— START —
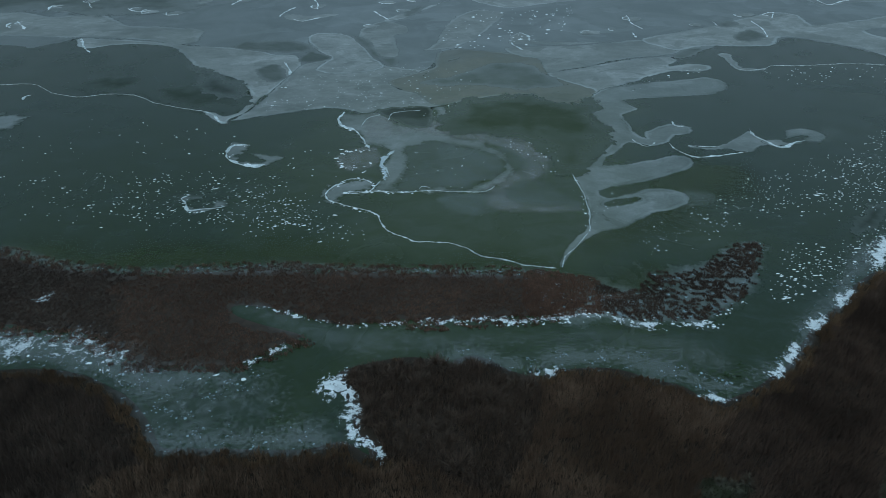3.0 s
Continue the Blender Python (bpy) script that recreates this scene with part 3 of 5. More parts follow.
tall = np.array([2.5 + 0.7 * noise.noise((x / 9, y / 9, 7.0)) + 0.8 * noise.noise((x / 2.4, y / 2.4, 17.0)) for x, y in at]) * np.clip(0.6 + edge / 5, 0.6, 1)
rim = (edge < 1.5 + 1.8 * gap) & fits & ~head
keep &= ~rim
dusk &= ~rim
grey &= ~rim
ob = blades("grey_reed_bed", at[grey], tall[grey] * 0.86, 0.045, 0.5, 6, M_GREYREED, 26)
tagged(ob, "dull grey-brown reeds at the end of the bay", "reeds", kind="stuff")
ob = blades("reed_fringe", at[rim], tall[rim] * 0.85, 0.05, 0.35, 6, M_FRINGE, 25)
tagged(ob, "russet reeds along the edge of the ice", "reeds", kind="stuff")
ob = blades("reed_bed", at[keep], tall[keep] * 0.86, 0.045, 0.5, 6, M_REED, 22)
tagged(ob, "tall dense dry brown reeds along the shore", "reeds", kind="stuff")
ob = blades("dark_reed_bed", at[dusk], tall[dusk] * 0.86, 0.045, 0.5, 6, M_DUSK, 24)
tagged(ob, "dark brown reeds beside the grass strips", "reeds", kind="stuff")
ob = blades("shore_scrub", at[head], tall[head] * 0.85, 0.06, 0.6, 4, M_SCRUB, 23)
tagged(ob, "dark tangled leafless scrub on the headland", "scrub", kind="stuff")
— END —
Exercise brief>
Repeat the material above word for word, please, apart from its images.

Finished exercise>
3.0 s
Continue the Blender Python (bpy) script that recreates this scene with part 3 of 5. More parts follow.
tall = np.array([2.5 + 0.7 * noise.noise((x / 9, y / 9, 7.0)) + 0.8 * noise.noise((x / 2.4, y / 2.4, 17.0)) for x, y in at]) * np.clip(0.6 + edge / 5, 0.6, 1)
rim = (edge < 1.5 + 1.8 * gap) & fits & ~head
keep &= ~rim
dusk &= ~rim
grey &= ~rim
ob = blades("grey_reed_bed", at[grey], tall[grey] * 0.86, 0.045, 0.5, 6, M_GREYREED, 26)
tagged(ob, "dull grey-brown reeds at the end of the bay", "reeds", kind="stuff")
ob = blades("reed_fringe", at[rim], tall[rim] * 0.85, 0.05, 0.35, 6, M_FRINGE, 25)
tagged(ob, "russet reeds along the edge of the ice", "reeds", kind="stuff")
ob = blades("reed_bed", at[keep], tall[keep] * 0.86, 0.045, 0.5, 6, M_REED, 22)
tagged(ob, "tall dense dry brown reeds along the shore", "reeds", kind="stuff")
ob = blades("dark_reed_bed", at[dusk], tall[dusk] * 0.86, 0.045, 0.5, 6, M_DUSK, 24)
tagged(ob, "dark brown reeds beside the grass strips", "reeds", kind="stuff")
ob = blades("shore_scrub", at[head], tall[head] * 0.85, 0.06, 0.6, 4, M_SCRUB, 23)
tagged(ob, "dark tangled leafless scrub on the headland", "scrub", kind="stuff")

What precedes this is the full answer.